The one to one computing initiative began in the 2013–2014 school year. Each student received a Lenovo netbook to use throughout the school year. This initiative has evolved over time, with children now receiving iPads, and has been expanded to Conestoga Valley Middle School. Students received the laptops free of cost, paying only a $40 per year insurance fee to cover accidental damage or loss of technological equipment. The school hopes that this move towards technology will lower the overall cost throughout the school by eliminating printed textbooks and worksheets. This change has accompanied e-book readers for use in the library.

==Athletics==
- Baseball
- Basketball
- Bowling
- Cheerleading
- Cross country
- Field hockey
- Football
- Golf
- Lacrosse
- Rifle
- Soccer
- Swimming
- Tennis
- Track
- Volleyball
- Wrestling

==Notable alumni==
- Kim Glass - indoor volleyball player; joined the U.S. national team in the Olympics; won a silver medal in the 2008 Beijing Olympics
- Keith Greiner - politician, member of the Pennsylvania House of Representatives since 2013
- Jonathan Groff - actor and singer; was in the original casts of the Broadway musicals Spring Awakening and Hamilton; voiced Kristoff in the Disney movie Frozen; starred in the television series Glee, the Netflix series Mindhunter and Looking
- Floyd Landis - professional cyclist; won several events including the Tour of California in 2006, and the Tour de France in 2006; convicted of doping
- Ryan G. Manelick - defense contractor in Baghdad, Iraq
- Dahood Qaisi - retired professional soccer player; played for the Harrisburg Heat, Shabab al-Khalil, and Al Shabab
- Kevin Shaffer - football offensive tackle; played for the Atlanta Falcons, Cleveland Browns, and Chicago Bears
- Laurie Show - murder victim
- Travis Switzer - offensive coordinator for the Cleveland Browns

== Former principals ==
Before Conestoga Valley High School was so named, a multitude of principals preceded Michael Thornton.
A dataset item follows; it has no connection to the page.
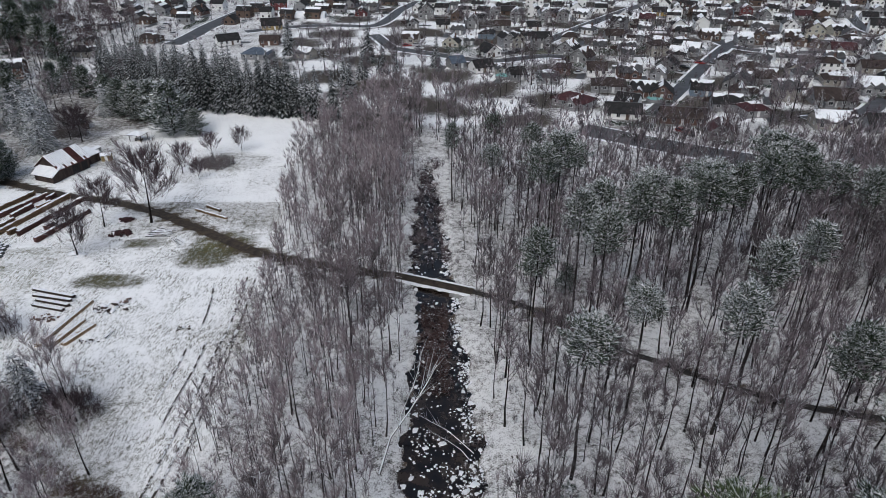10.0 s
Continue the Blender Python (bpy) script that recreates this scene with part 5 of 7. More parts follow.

At the time that East Lampeter High School was located along Old Philadelphia Pike, from 1928 to 1958, the principals were Charles Ressel, Aaron Breidenstine, Galen Kilhefner, Harry K. Gerlach, Henry Walker, and J. Elias Fritz. When East Lampeter High School was moved to Horseshoe Road in 1958 and renamed Conestoga Valley High School, Fritz left the principal position to become the first supervising principal of the district, therefore becoming the first superintendent of Conestoga Valley School District. An elementary school in the district is named after him.

A recent former principal was Brian Ginter, who served as the high school's assistant principal before moving on to become principal in 2003. He remained in that position for five years before accepting a principal position at Warwick High School.

Michael Thornton previously served as the principal of Tunkhannock Area High School in Tunkhannock, Pennsylvania, and Blue Ridge High School in New Milford, Pennsylvania, before coming to Conestoga Valley High School in 2008. He served as principal from 2008 until 2020.

Matthew Fox became principal in 2024. He was previously an assistant principal.